* Data
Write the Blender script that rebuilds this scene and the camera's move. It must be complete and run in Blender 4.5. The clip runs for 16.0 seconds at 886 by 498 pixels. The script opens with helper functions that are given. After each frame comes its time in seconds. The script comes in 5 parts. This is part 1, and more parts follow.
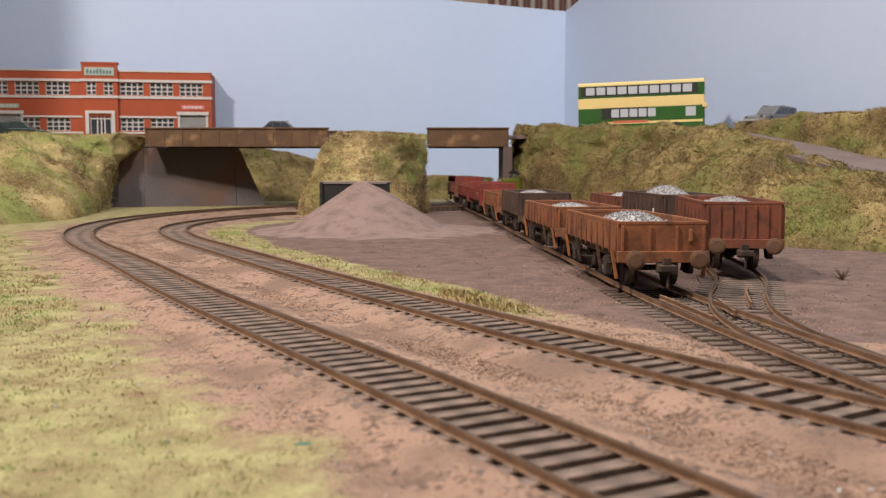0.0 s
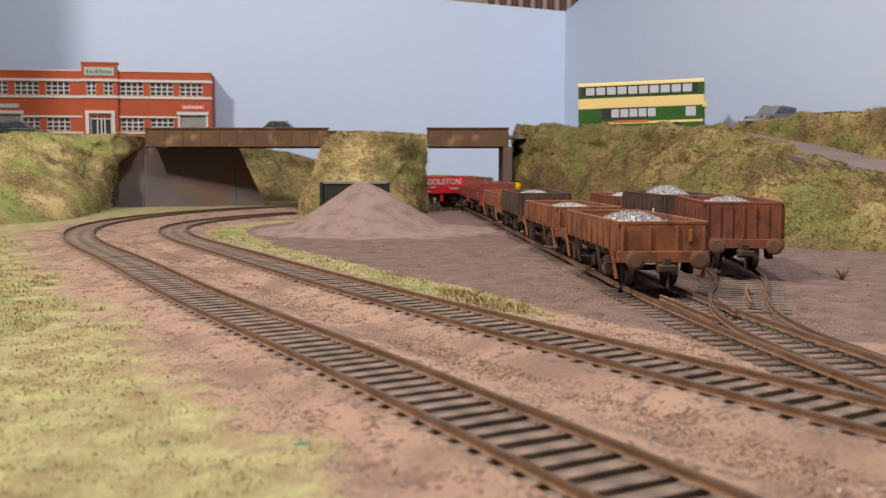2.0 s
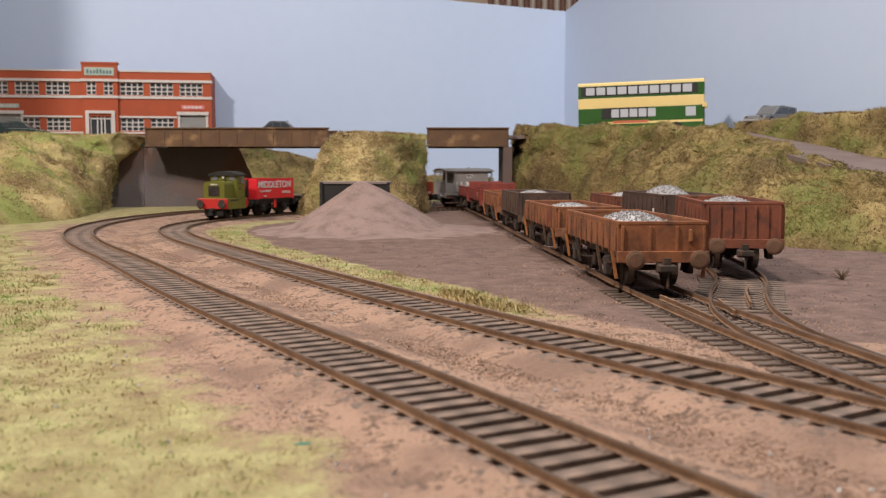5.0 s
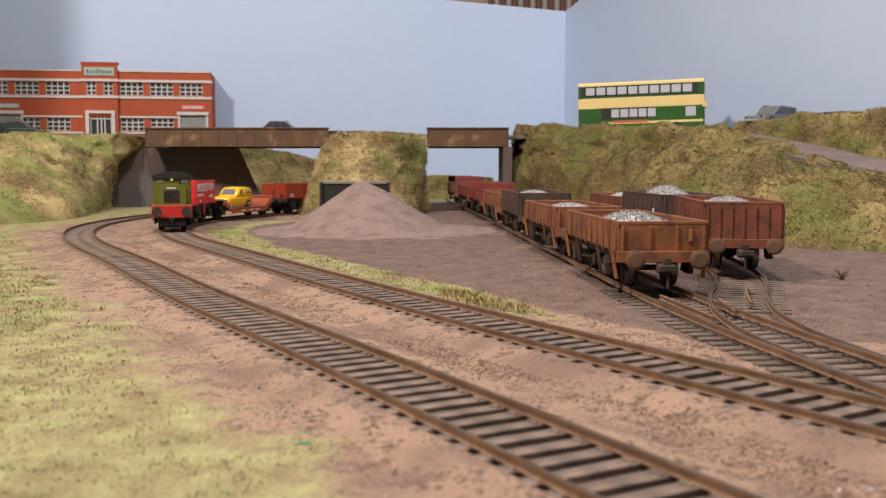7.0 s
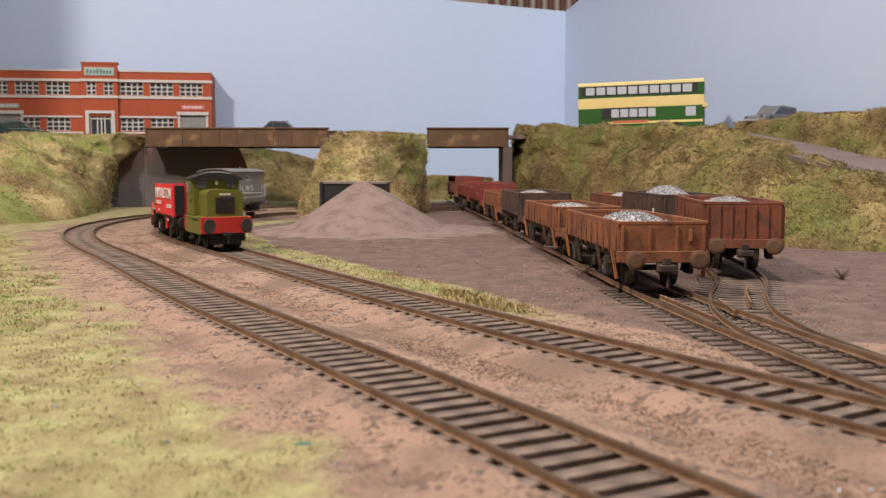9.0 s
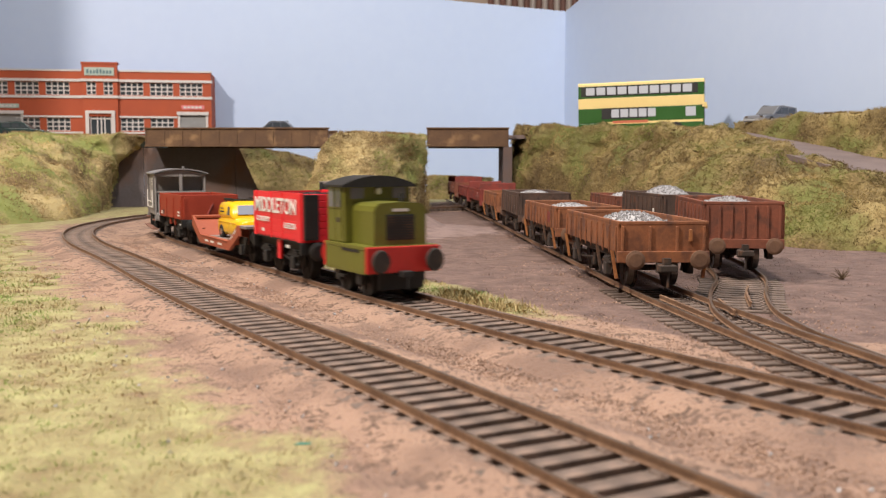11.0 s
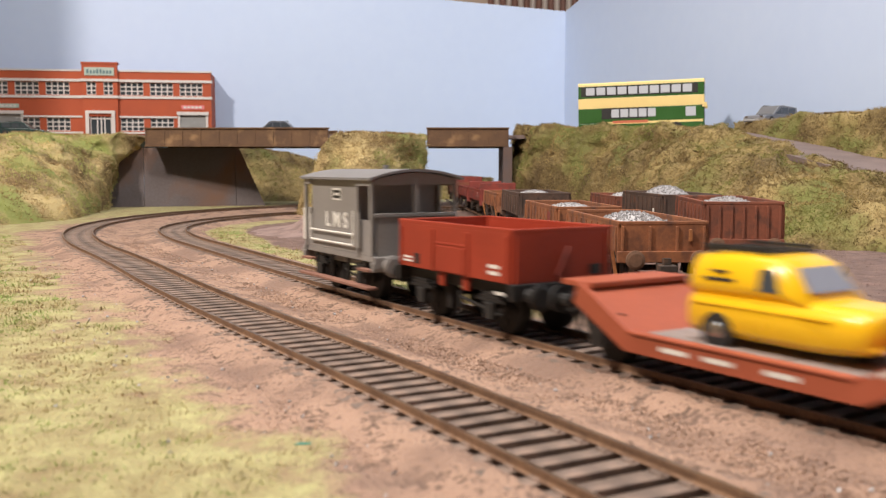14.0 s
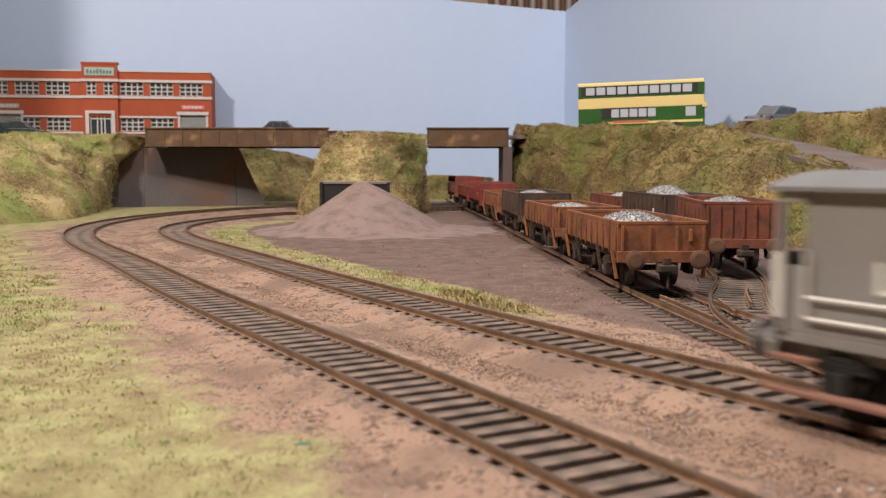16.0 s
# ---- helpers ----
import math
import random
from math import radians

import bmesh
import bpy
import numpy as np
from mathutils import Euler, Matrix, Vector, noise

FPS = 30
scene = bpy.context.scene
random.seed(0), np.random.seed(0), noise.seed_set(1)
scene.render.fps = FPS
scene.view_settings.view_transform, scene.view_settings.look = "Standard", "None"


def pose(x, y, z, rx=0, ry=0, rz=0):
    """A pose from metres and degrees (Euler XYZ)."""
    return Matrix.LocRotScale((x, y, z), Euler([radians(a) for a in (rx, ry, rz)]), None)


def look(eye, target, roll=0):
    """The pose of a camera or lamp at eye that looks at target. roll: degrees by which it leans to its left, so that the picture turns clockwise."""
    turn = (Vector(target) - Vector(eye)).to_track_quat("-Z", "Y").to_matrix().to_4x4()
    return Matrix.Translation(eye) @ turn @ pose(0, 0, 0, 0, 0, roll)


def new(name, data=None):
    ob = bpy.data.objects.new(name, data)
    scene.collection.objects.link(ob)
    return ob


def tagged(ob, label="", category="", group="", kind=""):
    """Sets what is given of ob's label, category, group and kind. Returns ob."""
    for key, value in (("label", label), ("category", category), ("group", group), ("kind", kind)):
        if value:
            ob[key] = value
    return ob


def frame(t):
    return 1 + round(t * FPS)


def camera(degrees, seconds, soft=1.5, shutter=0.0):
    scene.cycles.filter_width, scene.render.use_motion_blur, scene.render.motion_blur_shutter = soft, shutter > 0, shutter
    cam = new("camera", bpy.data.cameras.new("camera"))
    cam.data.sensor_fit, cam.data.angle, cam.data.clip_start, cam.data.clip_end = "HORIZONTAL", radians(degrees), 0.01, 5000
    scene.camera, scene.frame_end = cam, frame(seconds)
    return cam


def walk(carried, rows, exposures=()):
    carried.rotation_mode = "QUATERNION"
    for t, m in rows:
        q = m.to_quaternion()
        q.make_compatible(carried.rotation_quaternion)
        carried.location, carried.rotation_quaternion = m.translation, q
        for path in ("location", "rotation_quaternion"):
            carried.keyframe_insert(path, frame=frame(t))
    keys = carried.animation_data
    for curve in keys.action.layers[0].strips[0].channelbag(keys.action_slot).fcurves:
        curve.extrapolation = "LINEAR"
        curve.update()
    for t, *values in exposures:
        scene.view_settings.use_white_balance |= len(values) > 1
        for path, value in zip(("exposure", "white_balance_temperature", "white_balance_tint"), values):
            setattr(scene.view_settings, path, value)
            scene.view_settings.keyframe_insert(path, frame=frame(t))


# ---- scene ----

* What to work on
Copy every line of the material in which the word "from" occurs.

* Written solution
from math import radians
from mathutils import Euler, Matrix, Vector, noise
    """A pose from metres and degrees (Euler XYZ)."""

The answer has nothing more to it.